The PDO zone of Robola (established in 1982) is on the island of Kefalonia of the homonymous regional unit, covering an area of 1.800 sq. Km. PDO Robola is the only Greek PDO wine that takes its name not from the region but from the variety. In Kefalonia, Robola is the most widespread variety, which thrives in generally poor soils, sometimes so poor that Italians called the wine "Vino di Sasso", that means, "wine from stone". On the mountain slopes of Ainos there are many autochthonous old vines.
It is particularly susceptible to illnesses, but also to drought.
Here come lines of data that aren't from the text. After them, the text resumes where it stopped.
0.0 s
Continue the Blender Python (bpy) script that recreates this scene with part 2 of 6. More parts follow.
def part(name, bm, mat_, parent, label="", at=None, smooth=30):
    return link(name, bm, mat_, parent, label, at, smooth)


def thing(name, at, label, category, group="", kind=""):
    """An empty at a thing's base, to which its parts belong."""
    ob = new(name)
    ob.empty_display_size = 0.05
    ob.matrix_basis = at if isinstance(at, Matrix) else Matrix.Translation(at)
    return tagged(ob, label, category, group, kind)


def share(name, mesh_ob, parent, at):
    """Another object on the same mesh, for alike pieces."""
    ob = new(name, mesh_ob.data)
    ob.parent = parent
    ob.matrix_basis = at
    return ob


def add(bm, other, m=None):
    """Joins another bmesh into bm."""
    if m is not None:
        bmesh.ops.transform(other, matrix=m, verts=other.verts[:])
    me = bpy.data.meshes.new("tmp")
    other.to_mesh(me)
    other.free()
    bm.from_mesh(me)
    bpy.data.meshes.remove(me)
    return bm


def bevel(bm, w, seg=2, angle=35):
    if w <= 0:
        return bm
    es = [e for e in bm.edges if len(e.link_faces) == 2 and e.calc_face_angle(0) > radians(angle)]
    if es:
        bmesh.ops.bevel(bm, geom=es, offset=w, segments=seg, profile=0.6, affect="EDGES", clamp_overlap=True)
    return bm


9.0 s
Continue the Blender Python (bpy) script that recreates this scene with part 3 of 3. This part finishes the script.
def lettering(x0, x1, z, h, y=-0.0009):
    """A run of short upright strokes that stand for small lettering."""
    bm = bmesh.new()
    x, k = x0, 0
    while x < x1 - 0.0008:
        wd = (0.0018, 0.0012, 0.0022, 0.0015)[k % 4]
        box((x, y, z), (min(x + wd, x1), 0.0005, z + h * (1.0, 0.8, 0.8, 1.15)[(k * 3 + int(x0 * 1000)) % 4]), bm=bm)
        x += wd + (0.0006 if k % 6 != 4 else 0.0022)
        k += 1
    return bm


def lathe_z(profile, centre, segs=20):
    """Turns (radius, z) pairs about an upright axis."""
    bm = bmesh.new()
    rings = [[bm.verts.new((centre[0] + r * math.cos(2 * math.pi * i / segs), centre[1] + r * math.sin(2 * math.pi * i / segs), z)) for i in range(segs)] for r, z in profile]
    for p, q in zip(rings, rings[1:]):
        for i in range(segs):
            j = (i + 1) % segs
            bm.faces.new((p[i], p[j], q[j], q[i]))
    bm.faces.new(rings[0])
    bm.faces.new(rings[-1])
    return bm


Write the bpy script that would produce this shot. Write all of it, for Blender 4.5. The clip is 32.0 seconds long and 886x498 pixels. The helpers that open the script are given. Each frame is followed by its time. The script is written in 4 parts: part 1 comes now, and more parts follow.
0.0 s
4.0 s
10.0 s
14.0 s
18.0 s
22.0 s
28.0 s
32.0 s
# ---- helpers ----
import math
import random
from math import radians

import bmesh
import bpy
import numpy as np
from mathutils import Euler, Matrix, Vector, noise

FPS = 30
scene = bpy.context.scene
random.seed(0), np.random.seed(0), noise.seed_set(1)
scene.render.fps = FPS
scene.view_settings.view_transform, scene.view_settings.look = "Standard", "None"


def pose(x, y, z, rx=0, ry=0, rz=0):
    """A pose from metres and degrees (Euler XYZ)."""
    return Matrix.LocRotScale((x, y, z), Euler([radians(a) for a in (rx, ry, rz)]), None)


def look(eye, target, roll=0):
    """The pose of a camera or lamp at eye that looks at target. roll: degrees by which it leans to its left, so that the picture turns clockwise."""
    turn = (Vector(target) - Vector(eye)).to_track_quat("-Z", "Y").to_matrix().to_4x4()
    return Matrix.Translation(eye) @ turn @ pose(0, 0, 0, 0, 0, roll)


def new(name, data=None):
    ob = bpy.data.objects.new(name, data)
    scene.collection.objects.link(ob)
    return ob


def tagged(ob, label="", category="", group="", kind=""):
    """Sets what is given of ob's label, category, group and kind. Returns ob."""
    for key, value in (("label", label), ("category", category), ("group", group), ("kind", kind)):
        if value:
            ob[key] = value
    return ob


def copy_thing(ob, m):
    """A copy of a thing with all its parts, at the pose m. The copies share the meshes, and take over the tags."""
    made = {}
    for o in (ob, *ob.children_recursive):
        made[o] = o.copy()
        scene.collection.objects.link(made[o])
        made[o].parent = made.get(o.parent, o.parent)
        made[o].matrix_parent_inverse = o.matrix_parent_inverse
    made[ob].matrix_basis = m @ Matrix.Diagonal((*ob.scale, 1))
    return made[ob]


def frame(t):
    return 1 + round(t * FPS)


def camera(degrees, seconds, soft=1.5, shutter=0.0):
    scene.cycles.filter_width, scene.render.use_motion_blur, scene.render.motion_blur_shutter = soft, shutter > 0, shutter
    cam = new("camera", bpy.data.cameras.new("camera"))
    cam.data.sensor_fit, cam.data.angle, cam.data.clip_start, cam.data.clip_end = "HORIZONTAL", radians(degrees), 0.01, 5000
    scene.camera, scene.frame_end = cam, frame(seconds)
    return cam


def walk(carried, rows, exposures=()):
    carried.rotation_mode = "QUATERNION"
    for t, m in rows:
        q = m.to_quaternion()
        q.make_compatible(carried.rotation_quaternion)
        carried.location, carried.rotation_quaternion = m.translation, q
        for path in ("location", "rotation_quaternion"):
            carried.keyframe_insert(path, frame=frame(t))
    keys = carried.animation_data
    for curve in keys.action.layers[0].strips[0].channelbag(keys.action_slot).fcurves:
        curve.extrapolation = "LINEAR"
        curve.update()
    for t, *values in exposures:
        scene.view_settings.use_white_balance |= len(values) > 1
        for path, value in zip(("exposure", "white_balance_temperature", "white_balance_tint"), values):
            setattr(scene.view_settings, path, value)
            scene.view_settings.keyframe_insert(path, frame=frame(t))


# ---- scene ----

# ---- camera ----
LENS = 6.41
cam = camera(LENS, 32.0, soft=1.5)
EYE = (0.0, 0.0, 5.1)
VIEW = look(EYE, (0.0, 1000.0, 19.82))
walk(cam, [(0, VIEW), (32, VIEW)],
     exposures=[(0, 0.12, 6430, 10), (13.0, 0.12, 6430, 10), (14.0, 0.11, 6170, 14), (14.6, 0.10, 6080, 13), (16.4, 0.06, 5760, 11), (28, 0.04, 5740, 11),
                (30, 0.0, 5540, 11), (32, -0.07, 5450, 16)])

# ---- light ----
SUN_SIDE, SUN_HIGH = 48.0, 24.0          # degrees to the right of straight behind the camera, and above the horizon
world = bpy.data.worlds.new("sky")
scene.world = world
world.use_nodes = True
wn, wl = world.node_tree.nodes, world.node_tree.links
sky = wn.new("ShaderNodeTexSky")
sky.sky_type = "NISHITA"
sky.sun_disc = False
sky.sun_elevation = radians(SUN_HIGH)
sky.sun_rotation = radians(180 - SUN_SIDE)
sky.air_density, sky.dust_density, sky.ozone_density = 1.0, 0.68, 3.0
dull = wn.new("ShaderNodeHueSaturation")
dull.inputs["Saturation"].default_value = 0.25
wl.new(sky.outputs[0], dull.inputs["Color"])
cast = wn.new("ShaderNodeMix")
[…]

Despite its vulnerability - which requires barren, preferably mountainous, soils - is highly productive, so yield limitation is necessary to produce a quality wine.
Robola gives dry white wines with medium body, moderate (+) acidity and aromas of white flowers and fruits such as pear, peach, bergamot and green apple but also slightly mineral hints. It loves the barrel that gives it oily texture and oak aromas. Robola wines have good aging potential. After 3-4 years, their mineral character is emphasized and they get more "honey - ripe" notes.
Combination with food
Because of acidity and minerality it goes well with seafood like squid, cuttlefish and shells such as vongole and mussels.
Accompany Robola with cuttlefish with lemon sauce, fried squids, vongole soup and steamed mussels with white wine and herbs. It goes well with poultry as chicken pikata (lemon sauce, capers and white wine). It can carry a platter of cheeses off, especially if they include fine prosciutto, goat cheese and mild gruyeres. The barrel versions are better with more complex dishes such as turkey schnitzel a la crème or sea bass with butter-tarragon sauce.